Data items

/---

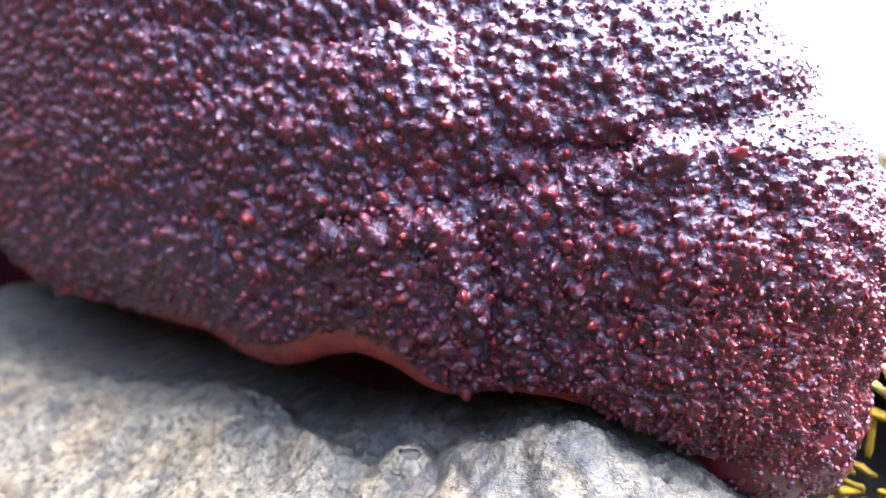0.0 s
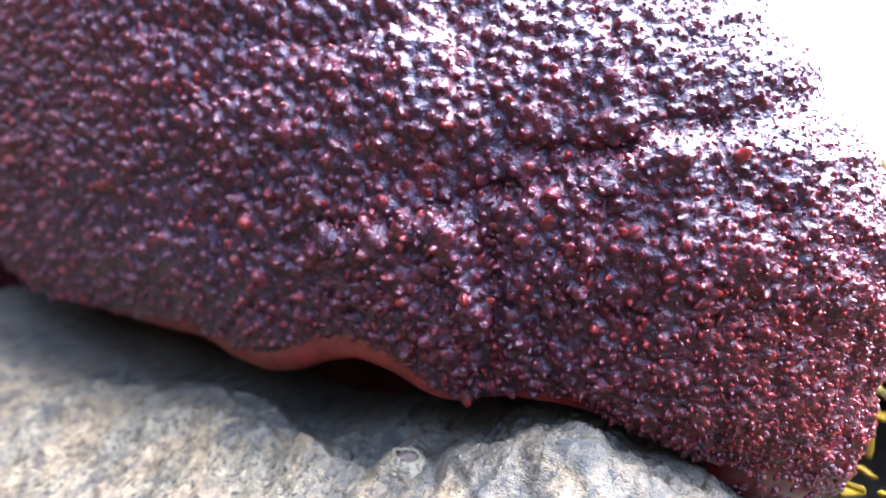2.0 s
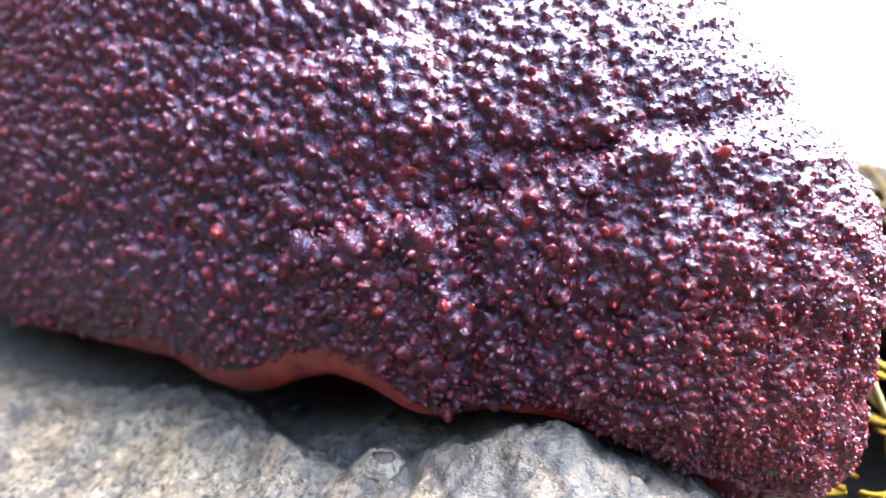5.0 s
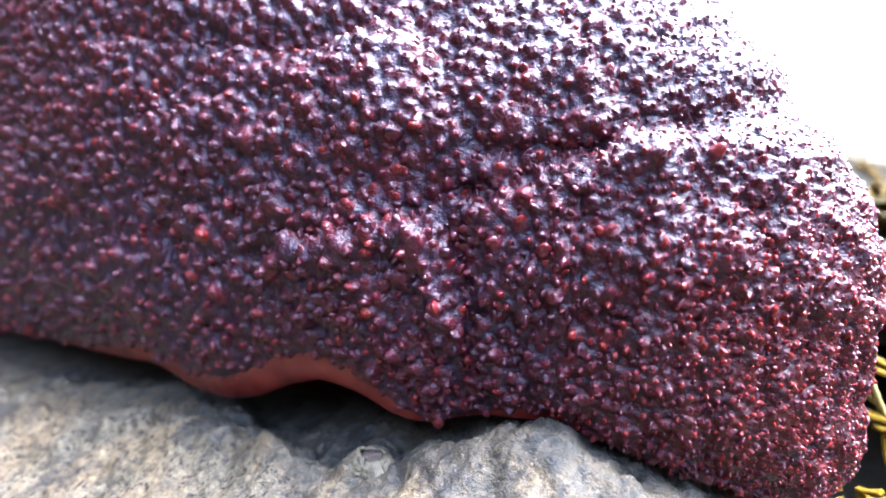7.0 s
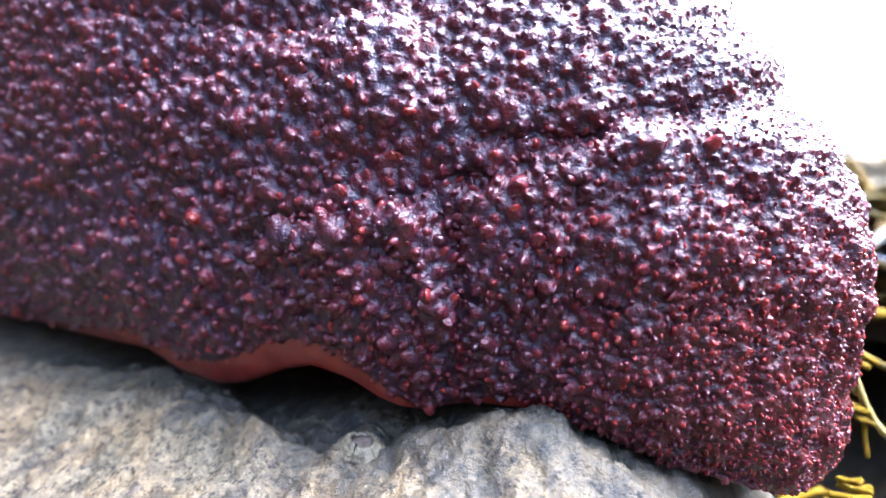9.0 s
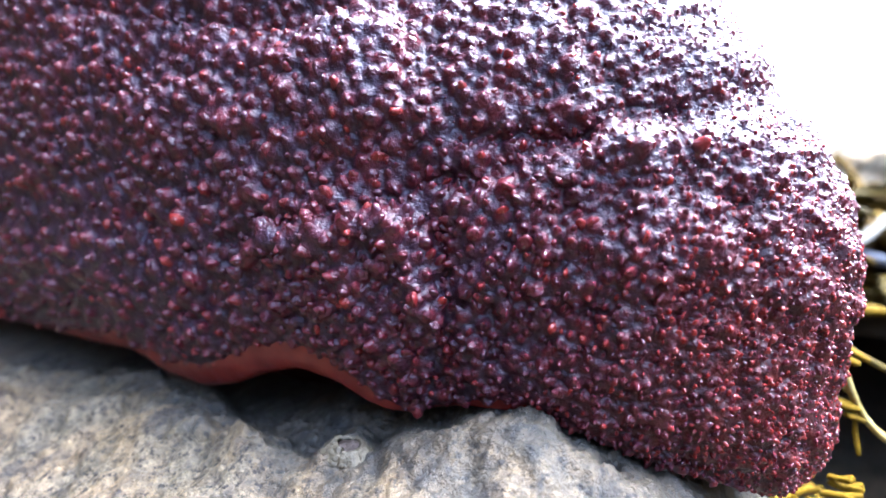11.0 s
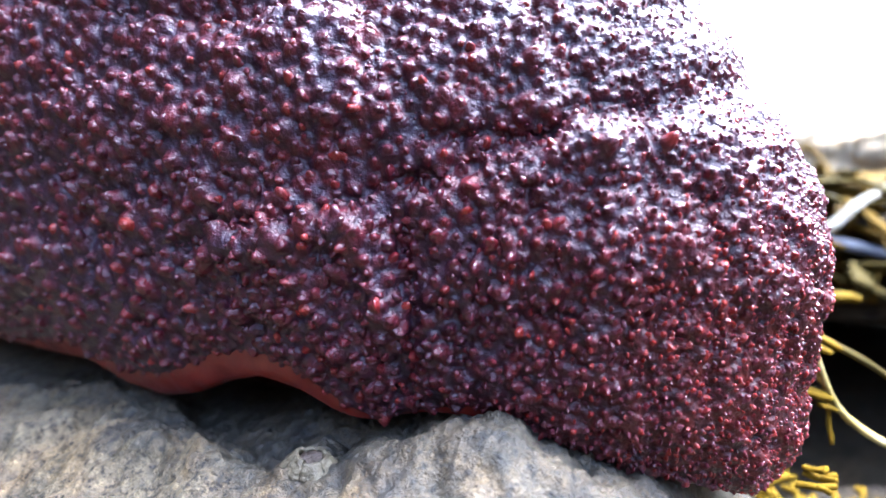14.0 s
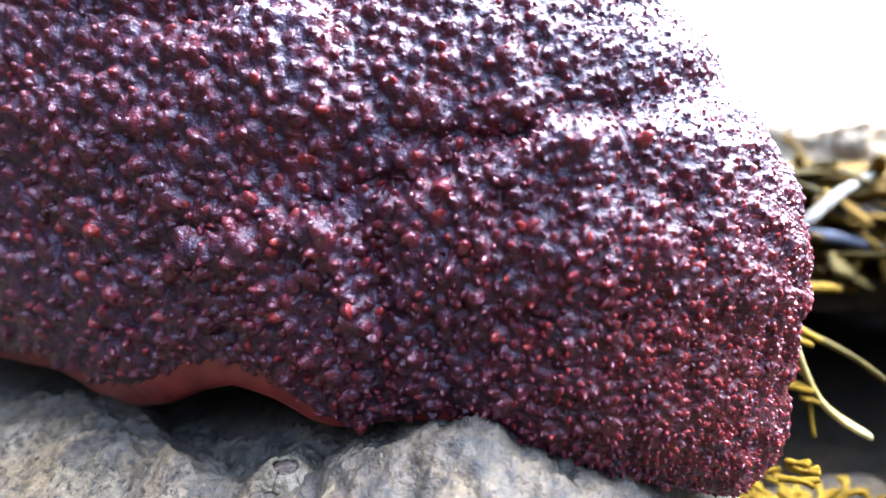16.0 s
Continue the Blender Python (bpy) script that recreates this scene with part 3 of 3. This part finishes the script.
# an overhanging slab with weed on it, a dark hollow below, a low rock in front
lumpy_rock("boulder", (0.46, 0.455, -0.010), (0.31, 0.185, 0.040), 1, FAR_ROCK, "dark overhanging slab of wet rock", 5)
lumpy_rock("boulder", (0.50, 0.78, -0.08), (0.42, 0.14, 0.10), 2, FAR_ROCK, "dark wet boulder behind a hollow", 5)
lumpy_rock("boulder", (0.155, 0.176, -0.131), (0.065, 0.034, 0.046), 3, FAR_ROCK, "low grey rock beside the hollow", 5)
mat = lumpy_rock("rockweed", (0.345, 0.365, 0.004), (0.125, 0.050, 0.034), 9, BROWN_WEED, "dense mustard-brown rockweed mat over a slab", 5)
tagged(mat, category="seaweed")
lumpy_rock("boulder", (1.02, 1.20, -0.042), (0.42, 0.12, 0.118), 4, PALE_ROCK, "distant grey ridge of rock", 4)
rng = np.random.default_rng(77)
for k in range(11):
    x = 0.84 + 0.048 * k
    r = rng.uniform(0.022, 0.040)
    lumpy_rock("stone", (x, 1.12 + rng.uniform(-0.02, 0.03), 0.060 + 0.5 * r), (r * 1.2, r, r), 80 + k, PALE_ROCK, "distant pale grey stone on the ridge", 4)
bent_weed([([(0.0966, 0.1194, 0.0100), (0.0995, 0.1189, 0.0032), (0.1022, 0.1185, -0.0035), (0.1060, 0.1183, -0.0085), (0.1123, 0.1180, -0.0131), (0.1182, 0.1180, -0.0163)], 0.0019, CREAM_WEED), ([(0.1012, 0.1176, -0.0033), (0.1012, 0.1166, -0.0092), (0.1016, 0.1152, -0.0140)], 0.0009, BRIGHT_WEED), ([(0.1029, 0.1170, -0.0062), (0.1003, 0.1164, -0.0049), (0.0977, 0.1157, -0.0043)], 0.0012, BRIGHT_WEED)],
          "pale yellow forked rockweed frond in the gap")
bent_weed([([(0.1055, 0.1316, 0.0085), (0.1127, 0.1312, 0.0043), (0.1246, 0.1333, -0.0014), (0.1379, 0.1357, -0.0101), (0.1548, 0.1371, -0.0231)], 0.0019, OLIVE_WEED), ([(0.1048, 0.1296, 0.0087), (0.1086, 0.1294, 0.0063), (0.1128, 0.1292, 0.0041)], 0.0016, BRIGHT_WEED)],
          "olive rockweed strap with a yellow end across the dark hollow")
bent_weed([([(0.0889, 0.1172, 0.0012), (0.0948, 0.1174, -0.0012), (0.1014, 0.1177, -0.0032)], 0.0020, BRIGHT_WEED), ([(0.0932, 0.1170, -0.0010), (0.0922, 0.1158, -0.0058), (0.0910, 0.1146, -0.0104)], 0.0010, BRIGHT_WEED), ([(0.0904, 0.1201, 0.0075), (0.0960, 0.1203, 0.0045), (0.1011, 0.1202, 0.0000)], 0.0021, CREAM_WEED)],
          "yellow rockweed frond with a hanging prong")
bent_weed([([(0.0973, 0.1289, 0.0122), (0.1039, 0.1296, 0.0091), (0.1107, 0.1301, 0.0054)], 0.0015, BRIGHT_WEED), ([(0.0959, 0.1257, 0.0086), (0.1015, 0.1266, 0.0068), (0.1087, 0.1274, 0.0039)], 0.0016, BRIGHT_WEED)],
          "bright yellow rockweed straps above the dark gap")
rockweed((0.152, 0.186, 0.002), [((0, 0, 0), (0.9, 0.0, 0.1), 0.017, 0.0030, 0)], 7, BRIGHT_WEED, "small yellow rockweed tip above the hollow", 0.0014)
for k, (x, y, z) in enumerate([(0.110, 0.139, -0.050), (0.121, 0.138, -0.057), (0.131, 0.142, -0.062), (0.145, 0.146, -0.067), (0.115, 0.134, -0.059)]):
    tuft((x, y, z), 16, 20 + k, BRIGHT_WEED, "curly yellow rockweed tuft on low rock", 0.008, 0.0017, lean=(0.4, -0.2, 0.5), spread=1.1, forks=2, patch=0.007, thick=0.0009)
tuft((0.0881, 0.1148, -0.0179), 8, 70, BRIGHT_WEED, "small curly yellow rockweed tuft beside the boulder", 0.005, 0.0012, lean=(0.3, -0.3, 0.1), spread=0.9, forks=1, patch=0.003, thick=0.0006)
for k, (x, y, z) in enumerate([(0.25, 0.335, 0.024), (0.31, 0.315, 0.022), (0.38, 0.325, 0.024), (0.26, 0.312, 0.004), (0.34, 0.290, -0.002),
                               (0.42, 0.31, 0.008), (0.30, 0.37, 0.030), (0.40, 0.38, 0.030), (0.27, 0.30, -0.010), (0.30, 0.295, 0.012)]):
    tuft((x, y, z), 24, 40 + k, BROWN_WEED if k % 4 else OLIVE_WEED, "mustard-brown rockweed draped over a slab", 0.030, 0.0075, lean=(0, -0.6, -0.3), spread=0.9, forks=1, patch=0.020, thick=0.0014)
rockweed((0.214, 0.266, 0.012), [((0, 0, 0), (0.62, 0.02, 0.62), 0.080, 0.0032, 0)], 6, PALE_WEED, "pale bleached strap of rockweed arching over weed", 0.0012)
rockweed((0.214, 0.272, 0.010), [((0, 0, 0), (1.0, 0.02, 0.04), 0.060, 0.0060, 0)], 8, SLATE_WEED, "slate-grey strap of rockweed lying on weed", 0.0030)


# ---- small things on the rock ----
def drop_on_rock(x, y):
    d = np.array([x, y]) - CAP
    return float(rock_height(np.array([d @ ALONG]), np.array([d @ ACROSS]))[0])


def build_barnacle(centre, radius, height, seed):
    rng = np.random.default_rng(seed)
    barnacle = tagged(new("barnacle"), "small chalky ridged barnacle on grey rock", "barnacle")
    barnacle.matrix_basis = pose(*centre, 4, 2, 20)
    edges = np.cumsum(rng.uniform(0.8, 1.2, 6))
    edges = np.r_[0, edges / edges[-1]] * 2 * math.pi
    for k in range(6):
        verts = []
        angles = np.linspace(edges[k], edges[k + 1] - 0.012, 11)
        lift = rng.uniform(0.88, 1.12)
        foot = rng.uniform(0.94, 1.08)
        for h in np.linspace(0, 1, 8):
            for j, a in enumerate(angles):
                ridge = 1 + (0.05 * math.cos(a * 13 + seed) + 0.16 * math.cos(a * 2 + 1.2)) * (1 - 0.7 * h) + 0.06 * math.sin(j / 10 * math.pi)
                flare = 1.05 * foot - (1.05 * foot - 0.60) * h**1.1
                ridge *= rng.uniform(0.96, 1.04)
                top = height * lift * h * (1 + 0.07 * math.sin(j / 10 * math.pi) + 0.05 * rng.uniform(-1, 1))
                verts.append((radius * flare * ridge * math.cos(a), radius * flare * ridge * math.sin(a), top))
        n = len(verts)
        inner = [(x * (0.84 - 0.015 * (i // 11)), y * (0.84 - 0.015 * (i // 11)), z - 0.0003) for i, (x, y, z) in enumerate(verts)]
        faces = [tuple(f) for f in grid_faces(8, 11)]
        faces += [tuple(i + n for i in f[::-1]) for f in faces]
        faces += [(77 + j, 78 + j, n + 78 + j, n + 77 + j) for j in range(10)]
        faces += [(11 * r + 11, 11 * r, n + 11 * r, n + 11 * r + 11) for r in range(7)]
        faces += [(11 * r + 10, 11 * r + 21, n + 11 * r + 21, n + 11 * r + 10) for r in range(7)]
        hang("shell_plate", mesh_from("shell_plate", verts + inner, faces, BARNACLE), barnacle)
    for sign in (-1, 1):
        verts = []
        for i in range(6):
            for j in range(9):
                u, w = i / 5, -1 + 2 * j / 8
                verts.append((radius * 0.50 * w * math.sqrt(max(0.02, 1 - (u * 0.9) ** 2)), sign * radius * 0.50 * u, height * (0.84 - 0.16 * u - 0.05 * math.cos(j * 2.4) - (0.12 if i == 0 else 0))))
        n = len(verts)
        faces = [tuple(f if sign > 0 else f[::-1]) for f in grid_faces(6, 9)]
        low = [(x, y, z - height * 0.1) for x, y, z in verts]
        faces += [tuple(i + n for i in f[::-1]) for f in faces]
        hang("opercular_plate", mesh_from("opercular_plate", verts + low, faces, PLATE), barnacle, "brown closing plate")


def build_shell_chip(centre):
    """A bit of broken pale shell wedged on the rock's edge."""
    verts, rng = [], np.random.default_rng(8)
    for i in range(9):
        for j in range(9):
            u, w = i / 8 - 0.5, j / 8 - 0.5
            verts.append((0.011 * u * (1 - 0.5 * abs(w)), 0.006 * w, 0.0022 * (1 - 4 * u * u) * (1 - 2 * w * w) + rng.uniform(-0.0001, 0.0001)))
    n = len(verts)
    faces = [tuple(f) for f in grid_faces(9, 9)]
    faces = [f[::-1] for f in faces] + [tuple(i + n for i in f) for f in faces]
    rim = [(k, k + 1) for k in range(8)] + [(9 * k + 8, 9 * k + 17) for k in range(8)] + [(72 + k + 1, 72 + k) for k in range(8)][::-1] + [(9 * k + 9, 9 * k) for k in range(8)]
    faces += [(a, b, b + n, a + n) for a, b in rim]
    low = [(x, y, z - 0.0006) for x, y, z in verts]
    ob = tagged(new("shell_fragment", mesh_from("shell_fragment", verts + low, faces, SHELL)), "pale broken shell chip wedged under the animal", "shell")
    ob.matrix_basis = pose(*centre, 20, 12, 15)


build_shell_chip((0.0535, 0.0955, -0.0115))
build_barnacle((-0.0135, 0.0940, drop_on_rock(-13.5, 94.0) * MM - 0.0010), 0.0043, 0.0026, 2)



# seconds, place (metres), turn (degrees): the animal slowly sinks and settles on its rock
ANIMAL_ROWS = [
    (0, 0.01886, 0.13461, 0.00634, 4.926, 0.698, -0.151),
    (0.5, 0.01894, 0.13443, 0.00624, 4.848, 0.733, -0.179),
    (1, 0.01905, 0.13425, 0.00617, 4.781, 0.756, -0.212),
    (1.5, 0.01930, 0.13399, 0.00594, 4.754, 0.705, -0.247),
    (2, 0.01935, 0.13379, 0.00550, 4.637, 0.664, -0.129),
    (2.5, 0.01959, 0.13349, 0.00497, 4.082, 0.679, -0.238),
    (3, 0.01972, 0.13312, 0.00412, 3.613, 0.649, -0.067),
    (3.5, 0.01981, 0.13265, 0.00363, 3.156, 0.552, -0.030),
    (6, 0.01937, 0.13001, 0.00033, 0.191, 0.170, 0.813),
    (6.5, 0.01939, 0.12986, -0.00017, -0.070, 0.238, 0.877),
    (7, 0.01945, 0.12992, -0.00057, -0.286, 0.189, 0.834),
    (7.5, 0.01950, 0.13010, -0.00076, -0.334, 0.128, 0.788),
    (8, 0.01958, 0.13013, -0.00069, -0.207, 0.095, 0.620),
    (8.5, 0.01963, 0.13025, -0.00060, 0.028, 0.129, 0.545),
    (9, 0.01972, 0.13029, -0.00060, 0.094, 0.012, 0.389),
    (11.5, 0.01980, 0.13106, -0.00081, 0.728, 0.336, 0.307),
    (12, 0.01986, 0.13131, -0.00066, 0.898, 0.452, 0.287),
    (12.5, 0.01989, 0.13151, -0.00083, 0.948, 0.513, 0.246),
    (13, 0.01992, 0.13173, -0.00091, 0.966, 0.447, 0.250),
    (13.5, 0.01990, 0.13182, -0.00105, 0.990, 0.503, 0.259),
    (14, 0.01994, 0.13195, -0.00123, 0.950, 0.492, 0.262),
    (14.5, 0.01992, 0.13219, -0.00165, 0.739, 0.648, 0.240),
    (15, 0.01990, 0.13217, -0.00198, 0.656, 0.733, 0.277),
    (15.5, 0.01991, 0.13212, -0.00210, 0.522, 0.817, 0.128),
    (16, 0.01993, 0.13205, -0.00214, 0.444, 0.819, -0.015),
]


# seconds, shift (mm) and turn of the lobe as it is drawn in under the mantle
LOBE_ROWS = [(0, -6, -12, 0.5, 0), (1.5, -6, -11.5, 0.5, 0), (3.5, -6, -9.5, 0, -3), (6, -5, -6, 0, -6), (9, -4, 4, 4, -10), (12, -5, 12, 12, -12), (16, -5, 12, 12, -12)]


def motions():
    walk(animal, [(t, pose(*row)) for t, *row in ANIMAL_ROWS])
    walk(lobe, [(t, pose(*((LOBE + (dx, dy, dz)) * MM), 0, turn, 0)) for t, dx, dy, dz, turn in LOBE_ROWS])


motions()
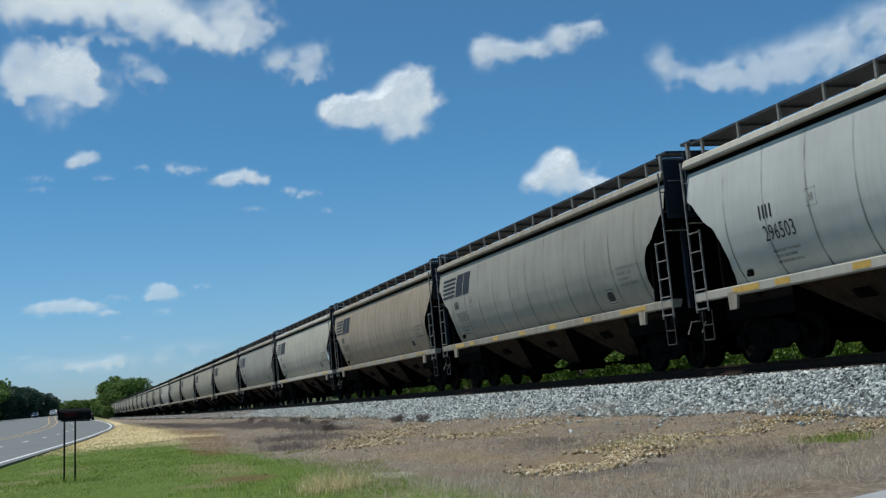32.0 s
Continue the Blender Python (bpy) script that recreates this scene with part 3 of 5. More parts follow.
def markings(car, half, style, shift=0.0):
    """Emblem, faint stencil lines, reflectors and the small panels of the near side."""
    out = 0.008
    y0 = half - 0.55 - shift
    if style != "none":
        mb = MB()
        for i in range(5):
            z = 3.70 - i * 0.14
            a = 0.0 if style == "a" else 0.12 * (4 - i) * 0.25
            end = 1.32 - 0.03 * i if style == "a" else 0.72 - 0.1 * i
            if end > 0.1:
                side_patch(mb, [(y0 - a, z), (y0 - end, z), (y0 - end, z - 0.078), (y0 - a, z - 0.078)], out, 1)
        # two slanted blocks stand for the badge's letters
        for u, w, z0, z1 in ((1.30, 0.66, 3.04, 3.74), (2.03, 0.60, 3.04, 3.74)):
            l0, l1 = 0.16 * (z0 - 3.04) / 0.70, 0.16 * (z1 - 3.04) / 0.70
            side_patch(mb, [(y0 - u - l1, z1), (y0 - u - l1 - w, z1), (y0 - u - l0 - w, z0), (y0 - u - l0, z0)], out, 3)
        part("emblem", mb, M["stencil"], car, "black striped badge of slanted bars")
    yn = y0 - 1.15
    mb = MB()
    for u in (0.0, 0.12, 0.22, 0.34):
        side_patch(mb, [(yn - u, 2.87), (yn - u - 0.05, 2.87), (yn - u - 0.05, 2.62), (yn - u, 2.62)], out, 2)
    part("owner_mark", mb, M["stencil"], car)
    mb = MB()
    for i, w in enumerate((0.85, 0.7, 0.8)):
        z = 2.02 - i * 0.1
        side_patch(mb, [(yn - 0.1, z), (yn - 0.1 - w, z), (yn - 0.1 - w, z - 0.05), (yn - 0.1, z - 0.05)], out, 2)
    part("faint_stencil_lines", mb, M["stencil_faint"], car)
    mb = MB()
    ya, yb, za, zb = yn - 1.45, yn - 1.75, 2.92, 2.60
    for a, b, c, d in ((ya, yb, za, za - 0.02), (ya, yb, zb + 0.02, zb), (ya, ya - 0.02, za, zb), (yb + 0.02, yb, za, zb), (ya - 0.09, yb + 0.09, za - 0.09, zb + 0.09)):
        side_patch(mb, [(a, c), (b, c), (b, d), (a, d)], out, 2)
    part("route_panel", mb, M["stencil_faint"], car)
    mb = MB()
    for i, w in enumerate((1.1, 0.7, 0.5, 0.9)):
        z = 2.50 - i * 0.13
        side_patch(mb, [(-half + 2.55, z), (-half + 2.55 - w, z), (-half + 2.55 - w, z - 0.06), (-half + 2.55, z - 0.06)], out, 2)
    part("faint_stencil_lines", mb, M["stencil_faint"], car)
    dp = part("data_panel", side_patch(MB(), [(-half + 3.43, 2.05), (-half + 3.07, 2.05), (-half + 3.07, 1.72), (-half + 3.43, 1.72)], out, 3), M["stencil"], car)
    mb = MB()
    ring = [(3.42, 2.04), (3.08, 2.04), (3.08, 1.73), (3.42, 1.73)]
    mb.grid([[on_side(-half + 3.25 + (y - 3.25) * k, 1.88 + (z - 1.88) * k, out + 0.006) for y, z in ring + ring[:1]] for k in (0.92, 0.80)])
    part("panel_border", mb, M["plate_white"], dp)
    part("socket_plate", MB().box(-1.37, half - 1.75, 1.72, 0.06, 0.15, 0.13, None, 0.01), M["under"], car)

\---

## Your task
Using the listing above, show each line holding the string "Continue".

## Result of this task
Continue the Blender Python (bpy) script that recreates this scene with part 3 of 3. This part finishes the script.
Continue the Blender Python (bpy) script that recreates this scene with part 3 of 5. More parts follow.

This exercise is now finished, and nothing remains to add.